WormBase / genedesc_generator

Automated gene descriptions generator for model organism databases
Other
1 stars 0 forks source link

Using common ancestor for GO terms #8

Closed valearna closed 6 years ago

valearna commented 6 years ago

If the selected terms for a go aspect and a certain evidence group contain terms with a common ancestor, we want to remove those terms and keep the ancestor.

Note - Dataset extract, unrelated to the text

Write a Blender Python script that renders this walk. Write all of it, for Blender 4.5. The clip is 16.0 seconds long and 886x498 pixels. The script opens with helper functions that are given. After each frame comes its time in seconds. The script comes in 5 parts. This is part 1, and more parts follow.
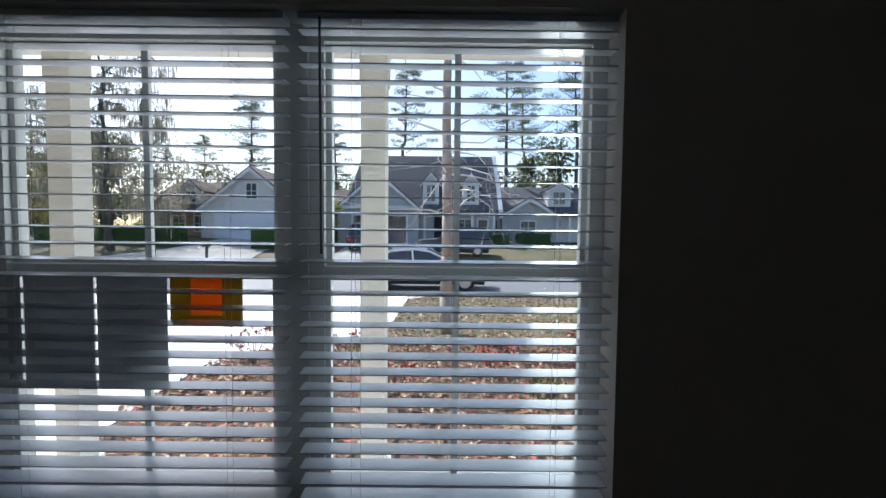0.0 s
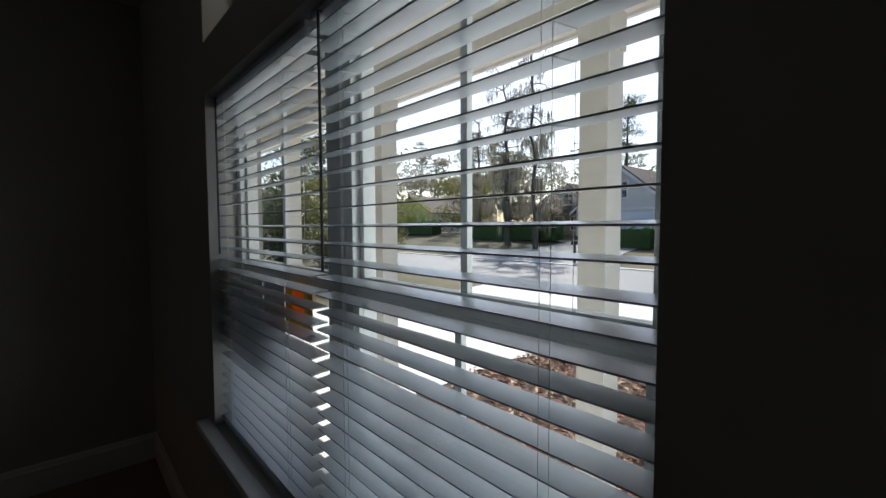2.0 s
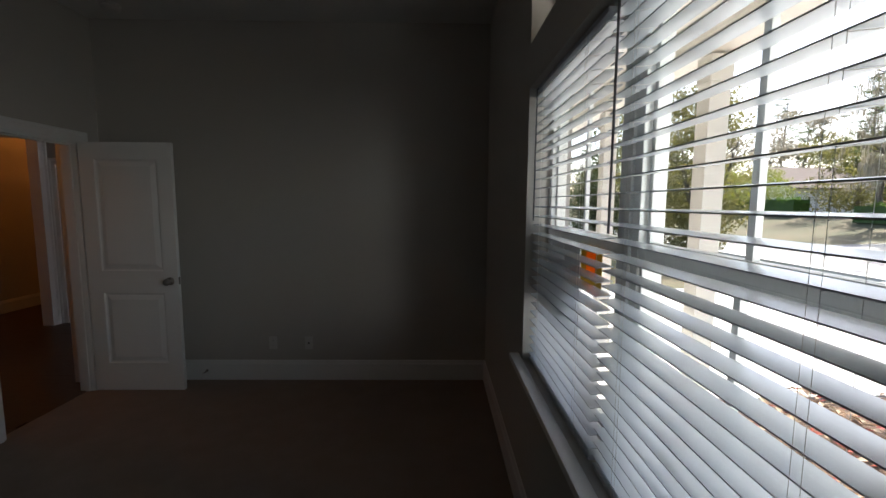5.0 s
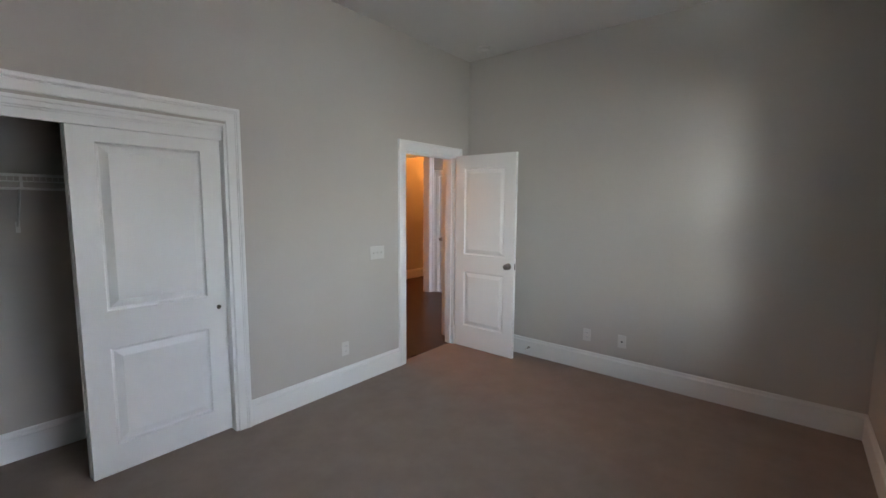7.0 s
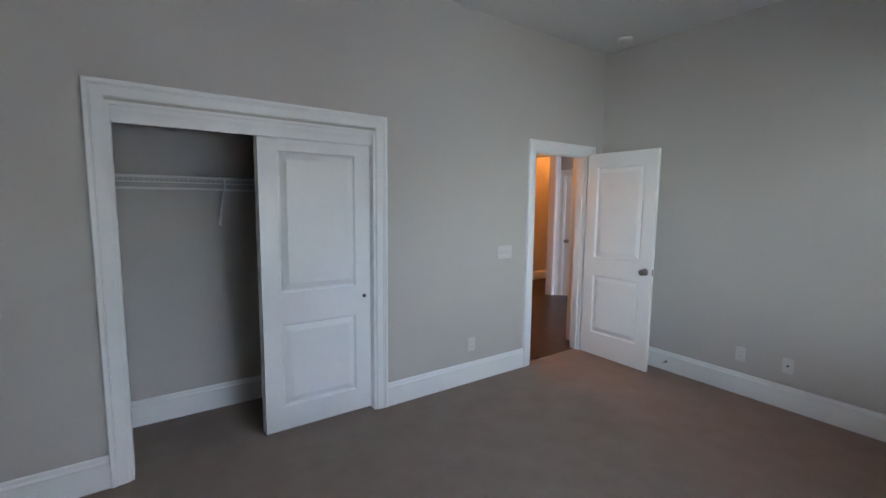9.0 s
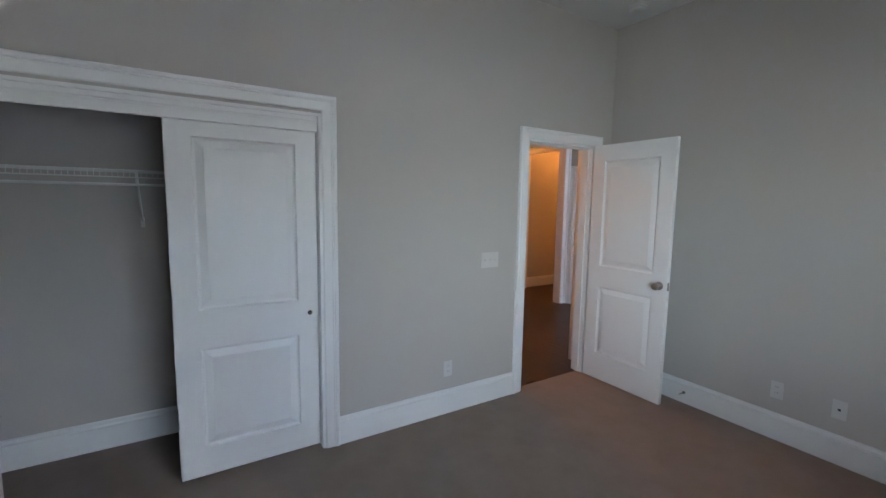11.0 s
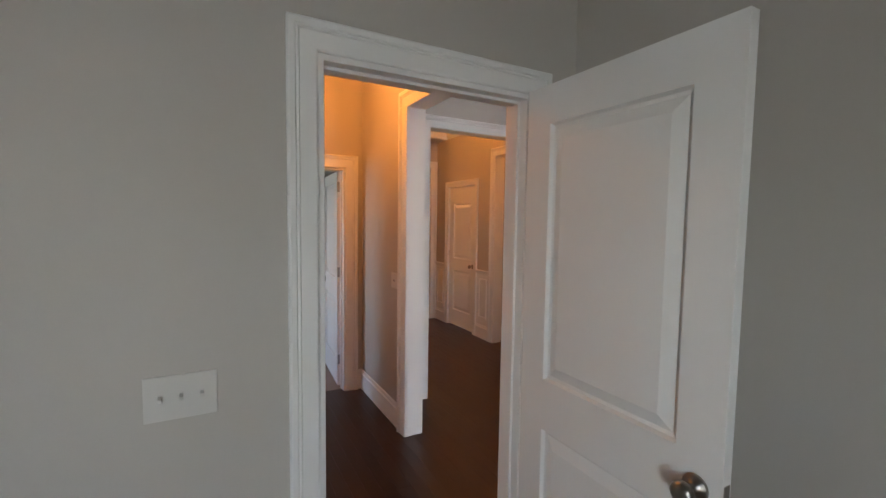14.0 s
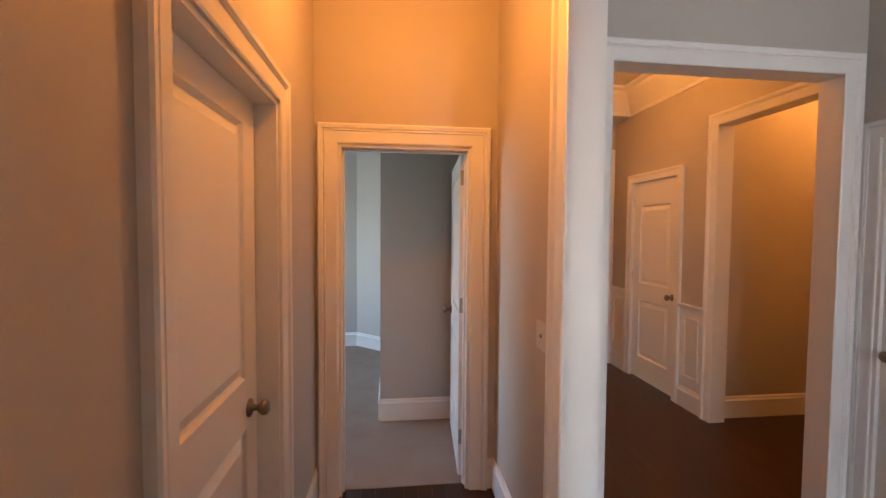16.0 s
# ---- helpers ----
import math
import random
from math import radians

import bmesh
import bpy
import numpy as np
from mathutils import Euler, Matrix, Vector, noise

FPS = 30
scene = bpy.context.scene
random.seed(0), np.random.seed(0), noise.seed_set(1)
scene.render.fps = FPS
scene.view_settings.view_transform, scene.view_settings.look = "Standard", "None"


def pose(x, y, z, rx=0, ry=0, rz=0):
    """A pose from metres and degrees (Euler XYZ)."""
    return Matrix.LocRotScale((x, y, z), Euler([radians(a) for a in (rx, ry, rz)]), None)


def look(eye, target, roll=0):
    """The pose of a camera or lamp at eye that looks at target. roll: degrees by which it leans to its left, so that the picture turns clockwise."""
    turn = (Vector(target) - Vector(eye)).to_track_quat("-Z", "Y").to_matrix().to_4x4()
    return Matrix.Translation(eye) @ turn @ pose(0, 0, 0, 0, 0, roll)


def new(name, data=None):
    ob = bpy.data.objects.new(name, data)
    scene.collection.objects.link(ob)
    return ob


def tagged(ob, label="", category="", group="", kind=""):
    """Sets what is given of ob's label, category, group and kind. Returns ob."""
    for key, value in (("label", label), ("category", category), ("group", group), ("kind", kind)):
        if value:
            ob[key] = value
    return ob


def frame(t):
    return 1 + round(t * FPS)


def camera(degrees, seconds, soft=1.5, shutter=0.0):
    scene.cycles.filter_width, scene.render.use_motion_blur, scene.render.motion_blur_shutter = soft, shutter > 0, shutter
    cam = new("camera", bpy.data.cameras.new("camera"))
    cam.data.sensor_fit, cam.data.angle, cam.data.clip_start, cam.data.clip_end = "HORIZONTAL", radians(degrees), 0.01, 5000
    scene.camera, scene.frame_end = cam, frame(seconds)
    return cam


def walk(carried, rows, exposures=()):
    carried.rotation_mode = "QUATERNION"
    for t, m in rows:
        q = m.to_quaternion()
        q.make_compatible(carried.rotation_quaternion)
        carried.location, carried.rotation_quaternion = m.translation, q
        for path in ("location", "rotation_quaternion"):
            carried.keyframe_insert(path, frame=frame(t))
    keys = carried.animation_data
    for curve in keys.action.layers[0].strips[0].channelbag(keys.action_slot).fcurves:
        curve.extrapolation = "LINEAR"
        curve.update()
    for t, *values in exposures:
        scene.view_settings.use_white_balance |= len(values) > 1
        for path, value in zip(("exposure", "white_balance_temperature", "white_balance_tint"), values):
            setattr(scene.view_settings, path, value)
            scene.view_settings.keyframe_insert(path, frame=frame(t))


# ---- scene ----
cam = camera(92.4, 16.0)
PATH = [
    (0, (0.817, 0.333, 1.562), (0.823, 2.331, 1.47), 0.6),
    (0.5, (1.028, 0.524, 1.575), (0.707, 2.497, 1.497), 0.6),
    (1, (1.183, 0.724, 1.580), (0.366, 2.547, 1.490), 0.3),
    (1.5, (1.310, 0.896, 1.594), (0.195, 2.552, 1.497), 0.1),
    (2, (1.441, 0.982, 1.600), (-0.048, 2.314, 1.494), -0.2),
    (2.2, (1.475, 0.985, 1.598), (-0.112, 2.198, 1.484), -0.4),
    (2.5, (1.528, 0.998, 1.597), (-0.152, 2.074, 1.466), -0.6),
    (3, (1.592, 1.033, 1.585), (-0.207, 1.897, 1.468), 0.1),
    (5.3, (1.634, 0.971, 1.566), (-0.347, 0.796, 1.351), 0.3),
    (5.5, (1.643, 0.964, 1.555), (-0.318, 0.634, 1.343), 0.3),
    (6, (1.713, 0.945, 1.565), (-0.142, 0.231, 1.348), 0.1),
    (6.5, (1.754, 0.957, 1.551), (0.065, -0.094, 1.339), 0.5),
    (7, (1.789, 0.942, 1.542), (0.252, -0.32, 1.329), 0.4),
    (7.5, (1.832, 0.93, 1.526), (0.443, -0.494, 1.318), 0.5),
    (8, (1.871, 0.928, 1.532), (0.601, -0.603, 1.322), 0.6),
    (8.5, (1.896, 0.921, 1.532), (0.712, -0.677, 1.321), 0.6),
    (8.7, (1.893, 0.919, 1.532), (0.731, -0.695, 1.32), 0.6),
    (11, (1.272, 0.64, 1.538), (0.217, -1.044, 1.318), 0.9),
    (11.5, (0.883, 0.585, 1.535), (-0.15, -1.112, 1.31), 0.9),
    (12, (0.515, 0.388, 1.528), (-0.519, -1.309, 1.307), 1.0),
    (12.5, (0.138, 0.22, 1.554), (-0.892, -1.48, 1.332), 0.7),
    (13, (-0.21, -0.025, 1.545), (-1.243, -1.724, 1.323), 0.9),
    (13.5, (-0.52, -0.308, 1.555), (-1.551, -2.014, 1.388), 0.7),
    (14, (-0.780, -0.607, 1.568), (-1.741, -2.355, 1.434), 0.8),
    (14.5, (-1.005, -0.926, 1.551), (-1.856, -2.731, 1.417), 0.6),
    (15, (-1.226, -1.203, 1.575), (-1.882, -3.088, 1.452), 0.2),
    (15.5, (-1.341, -1.561, 1.567), (-1.787, -3.509, 1.473), 0.4),
    (16, (-1.389, -1.92, 1.535), (-1.629, -3.904, 1.451), 0.4),
]
EXPOSURES = ((0.0, 0.85, 5900, 9), (1.0, 0.42, 5900, 9), (2.0, 0.45, 6200, 9), (3.2, 1.25, 6600, 9), (5.3, 1.75, 6650, 13), (6.0, 3.45, 6800, 14), (7.0, 4.42, 6350, 12.5),
             (8.5, 4.42, 5800, 10), (11.0, 4.22, 5850, 10), (12.5, 3.96, 6050, 11), (13.5, 3.86, 6450, 12.5), (14.5, 3.84, 6600, 12.5), (15.0, 3.98, 6650, 12), (15.5, 4.12, 6650, 12), (16.0, 4.14, 6600, 12))
walk(cam, [(t, look(eye, aim, roll)) for t, eye, aim, roll in PATH], EXPOSURES)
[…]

This must happen after #6 requirements:

  1. the ancestor cannot be a root term
  2. we want to apply this rule only if the number of terms in the set is higher than a specified threshold
  3. we want to have a threshold on the number of links to traverse to find the common ancestor new doc 2018-02-21
valearna commented 6 years ago

The situation is much more complicated than the scenario described above since each term can have more than one parent. Why don't we use GO slim ontology and apply only the trimming step in #6 ? GO slim is a less detailed version of the GO ontology and is specifically designed for use cases that need gene summary information. We can map each GO term into their slim version using goatools (already used in other parts of the project.)

valearna commented 6 years ago

These slides explain the naive solution that I implemented to select common ancestors and trim the terms: https://docs.google.com/presentation/d/14cad8DOPA1ZFk2VdtM7NCLib6G1ciQPO_oq13-rbYeM/edit#slide=id.p

valearna commented 6 years ago

Implement trimming strategy based on GO Slim